Make your bets: if you think the Fed is out there to cap intermediate term bond rates, then you should be selling the dollar.....
from Stephen Johnston, Agcapita
Agcapita Update - ZIRP and the law of unintended consequences
It is axiomatic that central banks can control interest rates or exchange rates - not both. As of late, they are falling over themselves to signal their willingness to sacrifice exchange rates. Let there be no doubt on this point - central banks have an unblemished track record in only one area and that sadly is currency devaluation. The US dollar has experienced a 97% loss in purchasing power since the inception of the Federal Reserve and the Canadian dollar a 95% loss since the inception of the Bank of Canada.
Official wisdom seems to be that a devaluation driven by enormous increases in the money supply is necessary for the US to grow out of its recession. Unfortunately, the US is pursuing this policy at the same time that the over 90 countries that run a current account surplus with the US are trying to maintain export competitiveness via their own fledgling devaluation programs. ZIRP is a global phenomenon.
A new area of mercantilism and competitive currency devaluations is clearly upon us and the consequences will be a global loss of purchasing power. US policy does beg the simple question - if people could be made wealthy by debasing the currency wouldn't the Argentineans and the Zimbabweans (fill in your favorite currency failure here) be the richest people on the planet?
Now to the unintended consequences. We are witnessing something akin to a positive feedback loop in the global monetary system. With each massive injection of freshly created money, the system becomes increasingly unstable. The end result is that every effort to fix the problems with more of the same QE merely creates another larger problem, hydra like, elsewhere. In turn, each new problem is attacked with a larger dose of fresh money and so on and so on... repeat until bankrupt or in stagflation.
This brings me to the main point of this letter - and I promise there is one. ZIRP is effectively throwing pension plans and savers onto the bonfire of the banking system.
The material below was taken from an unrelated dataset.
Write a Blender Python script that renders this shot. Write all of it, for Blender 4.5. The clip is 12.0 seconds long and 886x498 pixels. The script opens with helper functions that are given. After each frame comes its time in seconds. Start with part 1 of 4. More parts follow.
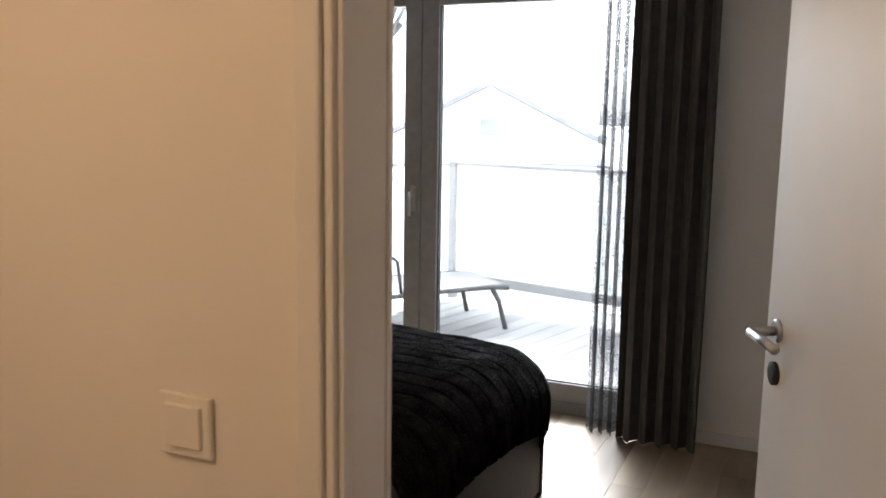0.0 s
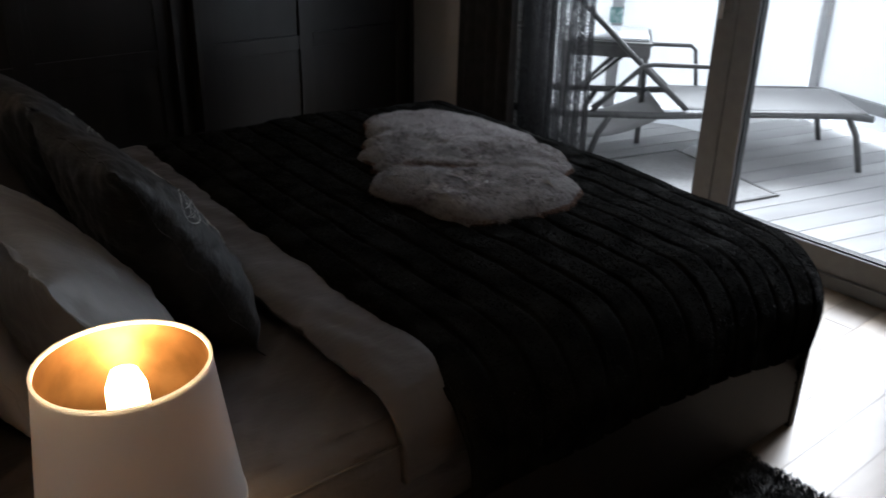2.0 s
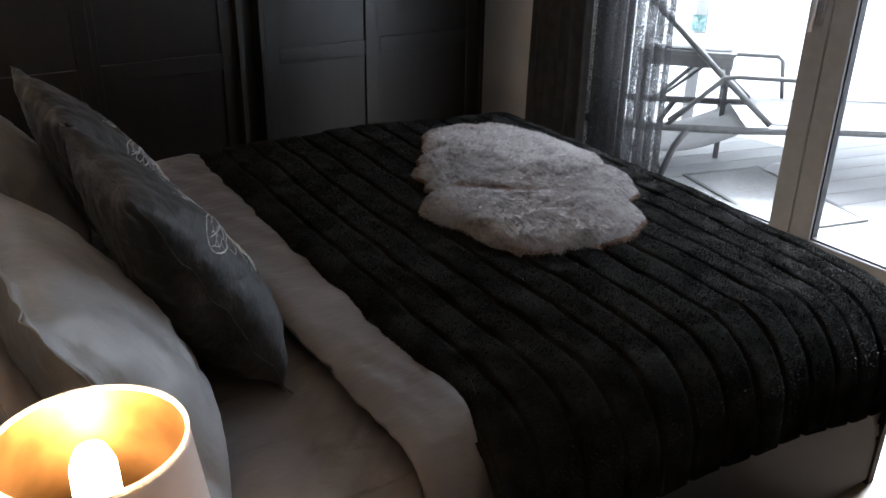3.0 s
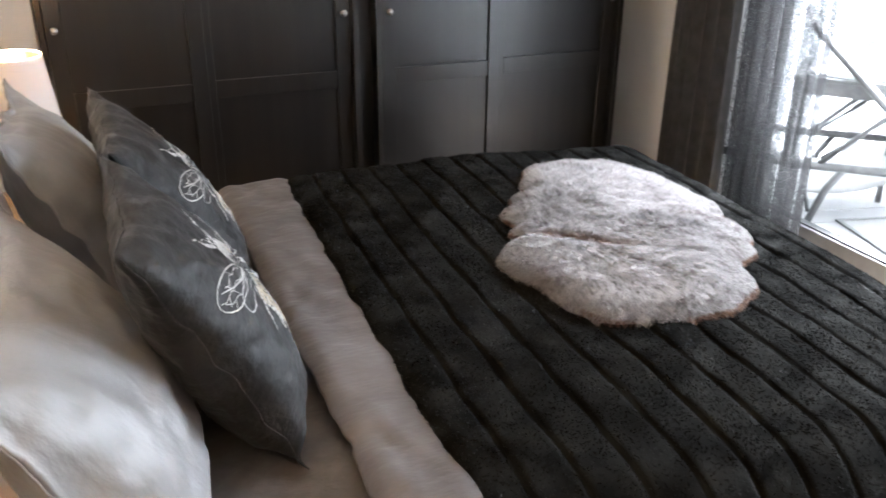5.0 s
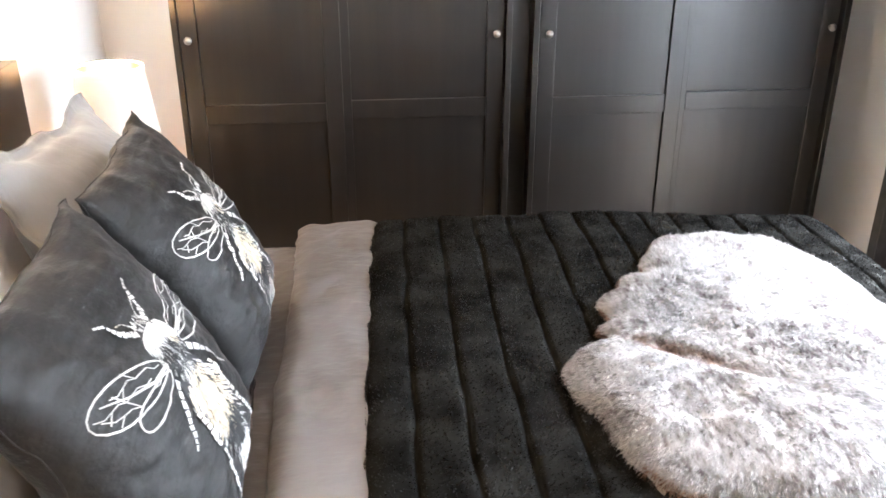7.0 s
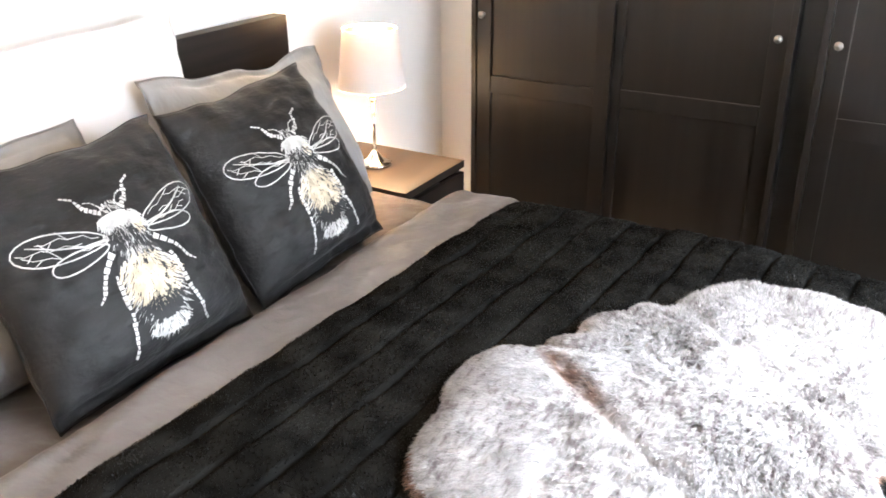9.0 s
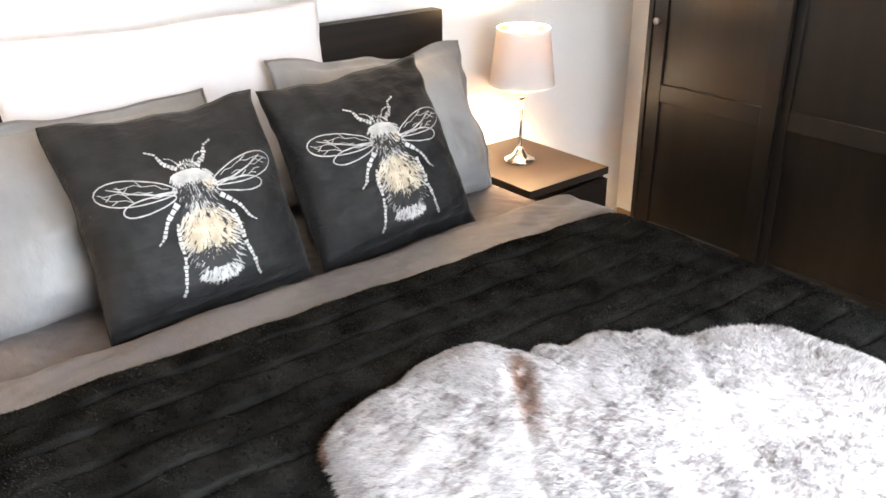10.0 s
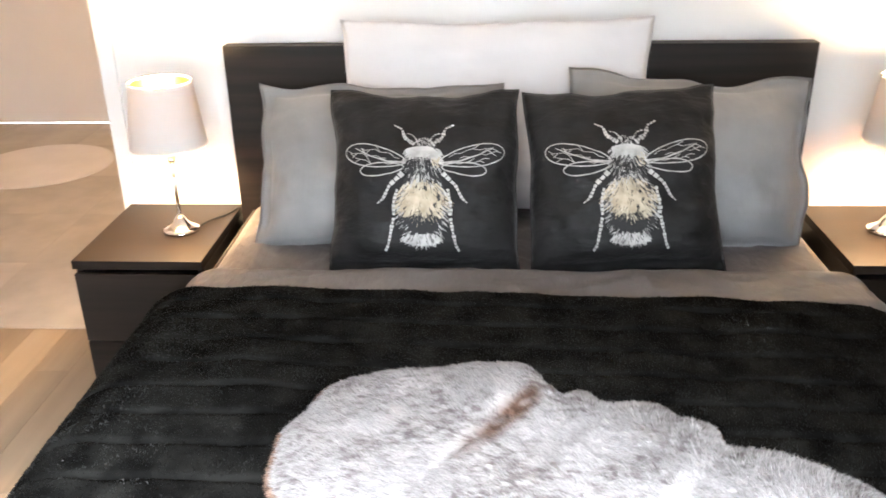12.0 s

What I mean by this is that low interest rates have created a huge stealth subsidy that is being donated to the banking system.
How are pension plans being effected you may ask? The issue arises because a significant number of pensions assume annual returns in the range of 8% when they are planning how to meet their obligations. As a large portion of pension portfolios are in fixed income securities that are now yielding a fraction of that number, these return assumptions are aggressive to put it mildly. The longer ZIRP continues the worse the problem will become. Ultimately, benefits will have to be reduced and/or large amounts of additional capital in the form of higher contributions will have to be collected. Barring this pensions will go bankrupt.
Just how serious is this funding shortfall problem? A recent pair of US studies on municipal and state pension obligations by the Kellogg School of Management reveals the magnitude. By performing independent calculations on governments' raw numbers, it was concluded that the unfunded obligations of municipal pensions were more than double the officially reported figures. By the municipalities' accounting, they had a total of $190 billion in unfunded obligations while the study put the actual amount at $383 billion. But wait it gets much worse. The second Kellogg study found a state-funding gap of $3.2 trillion - for a grand total at the municipal and state levels of around $3.5 trillion - more than the banking bail-out to date.
Retirees who have been promised benefits are going to exert powerful political pressure to be paid in full. Unfortunately, it does not appear that there will be enough cash to pay them and stay solvent. Once again, the federal government is likely to step in and bailout the pension system with more freshly printed money - QE 3 and 4 anyone?